India Moves One Rank Up in UN Human Development Index

India’s human development ranking has moved a notch up to 130 among 189 countries in the latest report released by the United Nations Development Program.


India’s has improved its ranking in the latest human development index, with the country taking the 130th place among 189 countries considered for the survey, which was released by the United Nations Development Program (UNDP) on Sept. 14.

With 0.640 HDI value in 2017, India falls in the medium human development category. In 2016, India was ranked 131, with an HDI value of 0.624. With this improved ranking, India’s value within South Asia is above the average of 0.638, placing the country above Pakistan and Bangladesh, which are ranked 136 and 150, respectively, with a similar population size.

The report covers human development progress from 1990 to 2017 in terms of Human Development Index (HDI) values and the number of people in the four human development categories: Low human development, medium human development, high human development, and very high human development. The report says that even though the global population increased from 5 billion to 7.5 billion between 1990 and 2017, the number of people in low human development fell from 3 billion to 926 million — or from 60 percent of the global population to 12 percent — and that the number of people in high and very high human development more than tripled, from 1.2 billion to 3.8 billion — or from 24 percent of the global population to 51 percent now.

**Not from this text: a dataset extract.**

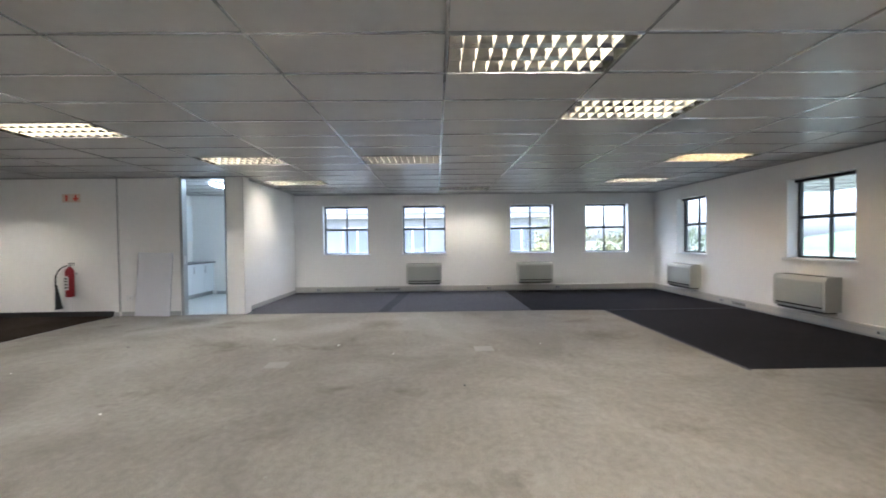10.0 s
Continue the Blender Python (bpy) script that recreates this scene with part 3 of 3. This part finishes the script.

During this time, i.e. between 1990 and 2017, India’s HDI value moved almost 50 percent up from 0.427 to 0.640, indicating that the country achieved remarkable progress in lifting millions of people out of poverty, according to the report.

The top six countries in the list are all European: Norway, Switzerland, Australia, Ireland, Germany, and Iceland. The countries with lowest HDI are all African, including Niger, the Central African Republic, South Sudan, Chad, and Burundi. The survey measured countries on national achievements in health, education, and income.

The overall trend globally is toward continued human development improvements, news agency PTI said. Many countries are moving up through the human development categories: out of the 189 countries for which the HDI is calculated, 59 countries are today in the very high human development group and only 38 countries fall into the low HDI group.

In 27 years, India’s life expectancy at birth increased by nearly 11 years, with even more significant gains in expected years of schooling, PTI added, quoting the survey. Indian school-age children stay in school for 4.7 years longer than in 1990. India’s gross national income per capita has increased by a staggering 266.6 percent in the same period.

About 26.8 percent of India’s HDI value is lost on account of inequalities. As a result, inequality remains a challenge for India as it progresses economically, though the federal and state governments, through a variety of social protection measures, have attempted to ensure that the gains of economic development are shared widely and reach the farthest first, the report added.

Even with best efforts of the government at the national and state level, women are politically, economically, and socially less empowered than men. “For instance, women hold only 11.6 percent of parliamentary seats, and only 39 percent of adult women have reached at least a secondary level of education as compared to 64 percent males,” the agency quoted from the report.

In India, female participation in the labor market is 27.2 percent as opposed to 78.8 percent for men, the report said. adding, “Still, India performs better than its neighbors Bangladesh and Pakistan, ranking 127 out 160 countries on the Gender Inequality Index.”